Is now the right time to buy?

Lender CEO weighs in amid potential negative gearing reforms

Is now the right time to buy?

As property prices fluctuate and tax policies face potential reforms, Australians are re-evaluating their approach to homeownership and property investment.

Ryan Gair (pictured above), chief executive of non-bank lender Rate Money, believes there is no single “perfect time” to buy, regardless of market conditions. Instead, he advises prospective buyers not to delay indefinitely, as waiting for ideal conditions often leads to missed opportunities when prices rebound.

The decision between buying a home to live in versus renting and investing in other properties is a longstanding debate.

This question has gained urgency in Australia amid rising housing costs and the possibility of changes to negative gearing, a tax policy that allows property investors to offset rental losses against their income.

Owning a home offers stability and long-term financial benefits, particularly through property appreciation.

“Owning a home provides long-term stability and the chance to build wealth through property appreciation,” Gair said.

“With no rental increases to worry about, homeowners also gain emotional security, knowing that they have a place of their own. Over the last 10 years, average house prices in Sydney, Melbourne, Brisbane and Adelaide have increased by an impressive 80 to 100%.

“However, the initial financial burden of buying a home can be steep. Deposit requirements, legal fees, and historically high interest rates can make homeownership a heavy commitment. Housing markets can also be unpredictable especially if you aren’t living in a capital city.”

Renting, on the other hand, offers flexibility and lower initial costs, Gair pointed out. Renters can live in desirable areas without the financial burden of a mortgage, freeing up capital for diversified investments.

Renting also allows for greater mobility, which can be beneficial for people who move frequently for work or lifestyle reasons.

“The rent-and-invest strategy enables renters to channel their savings into various investment opportunities, potentially leading to higher returns than owning a single home,” Gair said.

“However, if negative gearing is scaled back, property investment may become less attractive, particularly if landlords can no longer offset rental losses against their income, leading to fewer rental properties in the market and higher rents, impacting renters.”

The Albanese government has hinted at possible reforms to negative gearing, with Treasury reportedly exploring policy options, such as capping tax deductions rather than eliminating them entirely.

Economist Saul Eslake argues that negative gearing has disproportionately benefited wealthier Australians, inflating property prices and disadvantaging first-time buyers. A cap on negative gearing, he suggests, could improve affordability for new entrants to the housing market.

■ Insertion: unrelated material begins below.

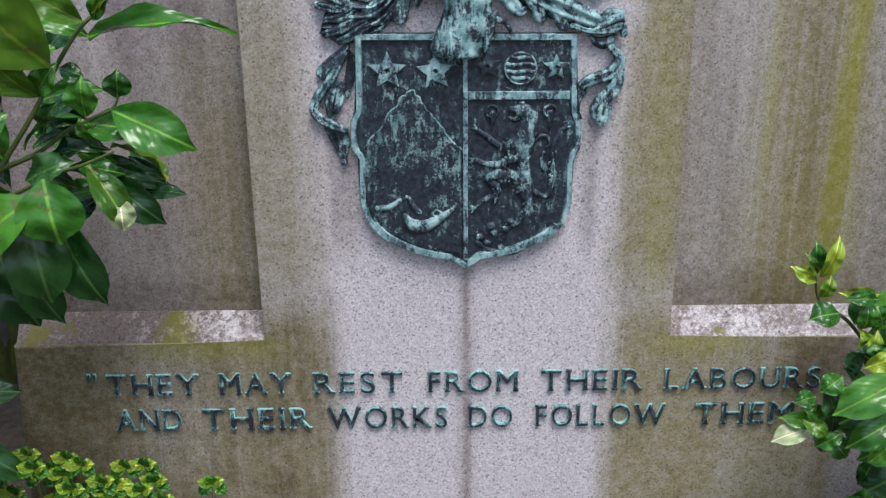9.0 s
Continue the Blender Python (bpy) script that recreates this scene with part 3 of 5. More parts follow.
def build_shield():
    right = [(129.5, -3.0), (133.5, -99.0), (139.5, -113.0), (139.5, -144.0), (130.5, -159.0), (131.5, -215.0), (121.5, -245.0), (95.5, -267.0), (55.5, -283.0), (17.5, -290.0), (-3.5, -303.0)]
    left = [(-21.5, -292.0), (-63.5, -283.0), (-104.5, -264.0), (-127.5, -240.0), (-137.5, -211.0), (-136.5, -155.0), (-146.5, -140.0), (-145.5, -108.0), (-138.5, -95.0), (-136.5, -1.0)]
    smooth = lambda pts, n: [(q.x, q.y) for q in curve_through([(u, v, 0) for u, v in pts], n)]
    right = right[:5] + smooth(right[5:10], 20) + right[10:]
    left = smooth(left[:5], 20) + left[5:]
    ring = right + left
    bm = plaque(bmesh.new(), ring, -1, 9, 1.5)
    shield = cast("shield", bm, CREST_DARK, label="dark bronze shield with green rim and worn relief", smooth=False)
    mid_u = sum(u for u, v in ring) / len(ring)
    mid_v = -140
    bm = bmesh.new()
    n = len(ring)
    low, out_top, in_top, in_low = [], [], [], []
    for u, v in ring:
        d = Vector((mid_u - u, mid_v - v))
        q = Vector((u, v)) + Vector((math.copysign(7.2, d.x) if abs(d.x) > 20 else 0, math.copysign(7.2, d.y) if abs(d.y) > 105 else 0))
        low.append(bm.verts.new(spot(u, v, 4)))
        out_top.append(bm.verts.new(spot(u + d.x * 0.008, v + d.y * 0.008, 13.5)))
        in_top.append(bm.verts.new(spot(q.x, q.y, 13.5)))
        q = q + d * 0.012
        in_low.append(bm.verts.new(spot(q.x, q.y, 8.5)))
    for i in range(n):
        j = (i + 1) % n
        for a, b in ((low, out_top), (out_top, in_top), (in_top, in_low)):
            bm.faces.new((a[i], a[j], b[j], b[i]))
    cast("rim", bm, CREST_RIM, shield, "green raised rim", False)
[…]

However, critics warn that reducing negative gearing could decrease the supply of rental properties, driving up rents and worsening the rental crisis.

“This makes it crucial for potential investors and renters to carefully consider how upcoming policy changes may influence the property market,” Gair said.

“Whether negative gearing changes are taken to the next election and regardless of your decision, staying informed about policy changes and consulting with professionals will be crucial to navigating the ever-evolving real estate landscape.”